Apply a 50mm layer of damp sharp sand – it should be moist enough to compact, which you’ll be able to test by creating a ball of sand with your hand. If it doesn’t fall apart, it’s suitable to use. Once applied, use a vibrating plate compactor to compact it down and screed it.
Use screeding lats to get to the finished level where the blocks will be laid. To get to your top line, put a string line across – but leave it 3-5mm proud as the block will be compacted down.
Once you’ve found the right level, remove your lats and backfill the void with some more sand and screed it in the entire way along.
Top Tip: If using screeding lats, we suggest you use gas pipes or rail bars rather than timber. As Trevor explains, it’s because “timber is flexible and doesn't give it a nice finished surface.”
5. Laying your pavers
Sitting 3-5mm proud, start laying your pavers on the sand from one corner at the bottom of the slope you’ve created. If this isn’t possible, start from a straight edge or border.
Laying pavers one by one, place every block straight against the face you’re running from. Do this at least halfway up, making a connection and then running it straight down into place.
By taking the block and digging it straight into the sand, you’ll be left with a face that could leave gaps in the finished driveway or path.

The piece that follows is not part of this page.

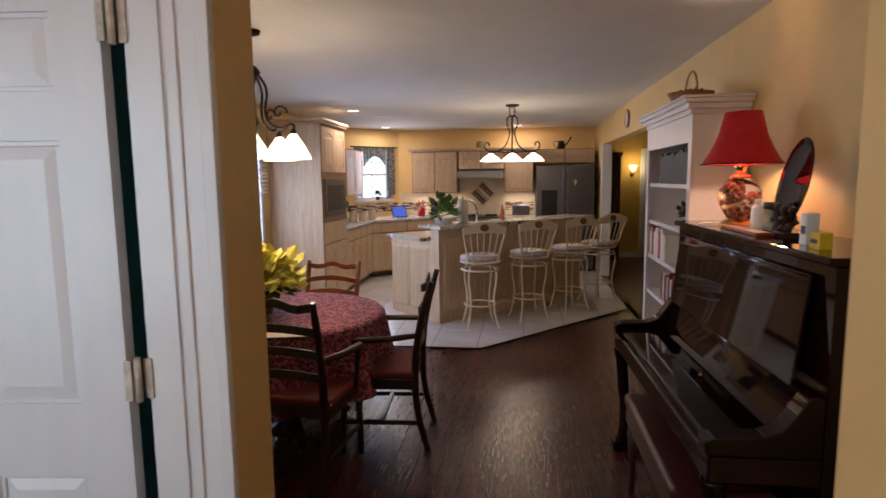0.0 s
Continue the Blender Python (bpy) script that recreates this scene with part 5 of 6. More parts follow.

Blocks should hit 10-15mm above the line you’ve planned, ready to be compacted as soon as the course has been completed.
Top Tip: If you’re left with a small number of blocks that need to be cut to complete the area, Trevor advises: “Get the block, take it to the side of the edge in detail, place it down and then strike a line down the blocks that are laid. Take it away, see the line, take the blocks out and then cut it. That way you get a complete size block straight into the side of the curb.”
6. Finishing touches
Once you’re done laying your block paving, it’s time to apply the finishing touches. Using your broom, brush the kiln-dried sand across the paving. Make sure plenty of it gets into the joints. Compact the paving and then add more sand – repeat this process until all joints are filled.